Some of the spiders on my arm were crawling into my shirt, while others stayed put, seemingly content with just biting me. I cleaned them all off with a damp washcloth from the bathroom and threw the washcloth into the bathtub. Spiders urgently darted off in all kinds of different directions. Much like the ones at the window, these ones weren’t going anywhere either.

They just climbed the walls of the bathtub and fell helplessly down to the canyon floor again, failures all.

So I guess January’s ending, huh?

What’s next? February? There’s never any surprise with months. Each day is a new one, sure, and that’s great, but why does everything always get bunched up into sections and numbers?

I wish it were March.
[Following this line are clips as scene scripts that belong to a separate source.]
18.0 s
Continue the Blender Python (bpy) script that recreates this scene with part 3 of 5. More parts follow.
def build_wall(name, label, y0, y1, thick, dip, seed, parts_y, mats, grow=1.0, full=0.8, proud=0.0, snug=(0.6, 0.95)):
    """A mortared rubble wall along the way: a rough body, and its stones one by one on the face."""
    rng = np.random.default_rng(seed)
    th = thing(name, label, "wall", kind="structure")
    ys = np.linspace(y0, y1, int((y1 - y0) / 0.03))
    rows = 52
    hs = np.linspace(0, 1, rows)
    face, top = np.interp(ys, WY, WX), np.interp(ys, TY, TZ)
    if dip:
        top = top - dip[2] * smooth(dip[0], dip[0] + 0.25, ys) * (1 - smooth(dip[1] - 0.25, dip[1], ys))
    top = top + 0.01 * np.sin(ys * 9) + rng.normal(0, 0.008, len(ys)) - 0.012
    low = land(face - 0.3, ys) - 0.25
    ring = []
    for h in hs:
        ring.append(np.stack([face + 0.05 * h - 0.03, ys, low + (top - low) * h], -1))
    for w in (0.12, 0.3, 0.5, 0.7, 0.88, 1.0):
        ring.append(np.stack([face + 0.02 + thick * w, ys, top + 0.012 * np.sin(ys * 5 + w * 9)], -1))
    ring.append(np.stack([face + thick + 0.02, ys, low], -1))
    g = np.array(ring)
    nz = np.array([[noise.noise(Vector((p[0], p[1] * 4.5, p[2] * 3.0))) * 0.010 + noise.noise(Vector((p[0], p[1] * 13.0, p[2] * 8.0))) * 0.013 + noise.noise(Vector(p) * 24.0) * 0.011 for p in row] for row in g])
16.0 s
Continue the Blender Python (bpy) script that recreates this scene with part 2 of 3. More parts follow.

They have really odd looking turtles in March down by the highway by the sea.
JANUARY 25, 2004 @ 07:52 PM | 4 COMMENTS


I’m starting to think that maybe offering to partake in a train robbery wasn’t such a good idea.

We got the blueprints in today and Trav gave me my own copy. It has my name on it. This kind of bothered me. After the meeting, I pulled him aside and asked him what the fuck using our names is supposed to accomplish.

“We don’t want anyone having someone else’s blueprints, man,” he said. “They’re in sequence.”

“So you put our NAMES on them?”

Trav shrugged. “Well . . . yeah.”

Great. Out of the five people we have for this job, I only really trust Sammy and myself. Sammy’s done this shit a lot, most recently in Alabama as a birthday prank for one of his closest friend’s fathers, who was on the train, carrying a large sum of money in a black leather bag.

The other guys are sort of okay, but Trav’s fucking dangerous. He’s going to get us caught. Why don’t I ever just say NO?
JANUARY 21, 2004 @ 07:37 PM | 3 COMMENTS


The full moon sucks my will to live. It used to be one of the most important things to me, and now it hurts to look at. I couldn't escape it last night and I wont be able to escape it the rest of my nights to come. For three years of happiness I traded a lifetime of reminders.